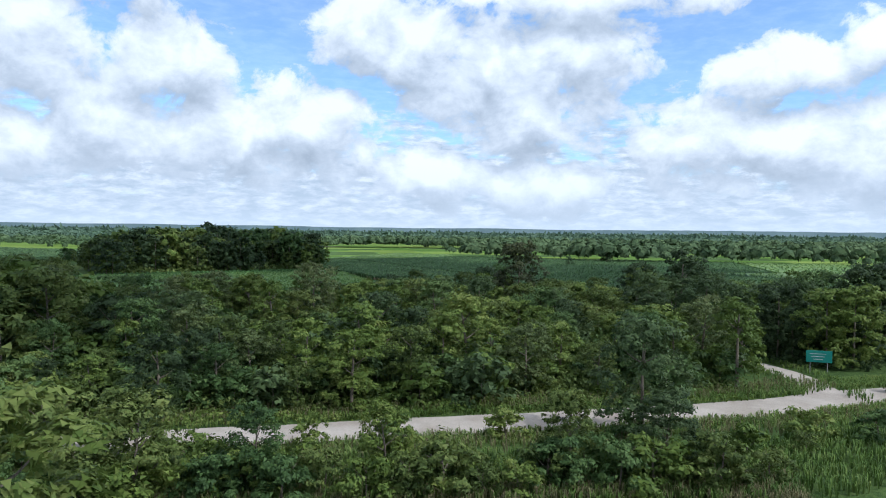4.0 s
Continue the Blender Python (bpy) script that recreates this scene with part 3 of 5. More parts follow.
def leaf_quads(c, nrm, size):
    """Folded diamond leaves at centres c, facing nrm."""
    n = len(c)
    nrm = nrm / np.maximum(np.linalg.norm(nrm, axis=1), 1e-6)[:, None]
    a = np.cross(nrm, rng.normal(size=(n, 3)))
    a /= np.maximum(np.linalg.norm(a, axis=1), 1e-6)[:, None]
    b = np.cross(nrm, a)
    s = (size * rng.uniform(0.7, 1.3, n))[:, None]
    verts = np.stack([c - a * s - nrm * s * 0.15, c - b * s * 0.55 + nrm * s * 0.12, c + a * s - nrm * s * 0.25, c + b * s * 0.55 + nrm * s * 0.12], 1).reshape(-1, 3)
    i = np.arange(n)[:, None] * 4
    return verts, [i + np.array([[0, 1, 2]]), i + np.array([[0, 2, 3]])]


def leaf_tris(c, nrm, size):
    """Plain pointed leaves for far crowns."""
    v, _ = leaf_quads(c, nrm, size)
    v = v.reshape(-1, 4, 3)
    v = np.stack([v[:, 0], (v[:, 1] - v[:, 3]) * 0.9 + (v[:, 1] + v[:, 3]) / 2, (v[:, 3] - v[:, 1]) * 0.9 + v[:, 2]], 1).reshape(-1, 3)
    return v, [np.arange(len(v)).reshape(-1, 3)]


# This sheet is coloured dark for the shade between the rows.
sheet("cassava_soil", CASSAVA_N, 0.03, CANE_BODY_SHADE, "soil under the cassava rows, painted shade-dark", "soil")
broad_crop(CASSAVA_N, 0.85, 1.2, 123, "dark green cassava bushes in straight rows", leaf=0.17, n=36)
cane(LUMPY, 2.0, 1.12, 9, CANE_SHADE_TINT, "shade-tinted dark sugarcane over a broad field", 25, 0.17, 0.8)
broad_crop([(-128, 222), (-74, 279), (-58, 256), (-120, 212)], 1.5, 1.7, 33, "dark green cassava strip below the grove")
broad_crop([(-131, 225), (-165, 272), (-206, 292), (-212, 255), (-155, 217)], 1.7, 1.8, 33, "dark green cassava beyond the cane")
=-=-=
Reproduce every line above as written, skipping pictures.

Solution for this task:
4.0 s
Continue the Blender Python (bpy) script that recreates this scene with part 3 of 5. More parts follow.
def leaf_quads(c, nrm, size):
    """Folded diamond leaves at centres c, facing nrm."""
    n = len(c)
    nrm = nrm / np.maximum(np.linalg.norm(nrm, axis=1), 1e-6)[:, None]
    a = np.cross(nrm, rng.normal(size=(n, 3)))
    a /= np.maximum(np.linalg.norm(a, axis=1), 1e-6)[:, None]
    b = np.cross(nrm, a)
    s = (size * rng.uniform(0.7, 1.3, n))[:, None]
    verts = np.stack([c - a * s - nrm * s * 0.15, c - b * s * 0.55 + nrm * s * 0.12, c + a * s - nrm * s * 0.25, c + b * s * 0.55 + nrm * s * 0.12], 1).reshape(-1, 3)
    i = np.arange(n)[:, None] * 4
    return verts, [i + np.array([[0, 1, 2]]), i + np.array([[0, 2, 3]])]


def leaf_tris(c, nrm, size):
    """Plain pointed leaves for far crowns."""
    v, _ = leaf_quads(c, nrm, size)
    v = v.reshape(-1, 4, 3)
    v = np.stack([v[:, 0], (v[:, 1] - v[:, 3]) * 0.9 + (v[:, 1] + v[:, 3]) / 2, (v[:, 3] - v[:, 1]) * 0.9 + v[:, 2]], 1).reshape(-1, 3)
    return v, [np.arange(len(v)).reshape(-1, 3)]


# This sheet is coloured dark for the shade between the rows.
sheet("cassava_soil", CASSAVA_N, 0.03, CANE_BODY_SHADE, "soil under the cassava rows, painted shade-dark", "soil")
broad_crop(CASSAVA_N, 0.85, 1.2, 123, "dark green cassava bushes in straight rows", leaf=0.17, n=36)
cane(LUMPY, 2.0, 1.12, 9, CANE_SHADE_TINT, "shade-tinted dark sugarcane over a broad field", 25, 0.17, 0.8)
broad_crop([(-128, 222), (-74, 279), (-58, 256), (-120, 212)], 1.5, 1.7, 33, "dark green cassava strip below the grove")
broad_crop([(-131, 225), (-165, 272), (-206, 292), (-212, 255), (-155, 217)], 1.7, 1.8, 33, "dark green cassava beyond the cane")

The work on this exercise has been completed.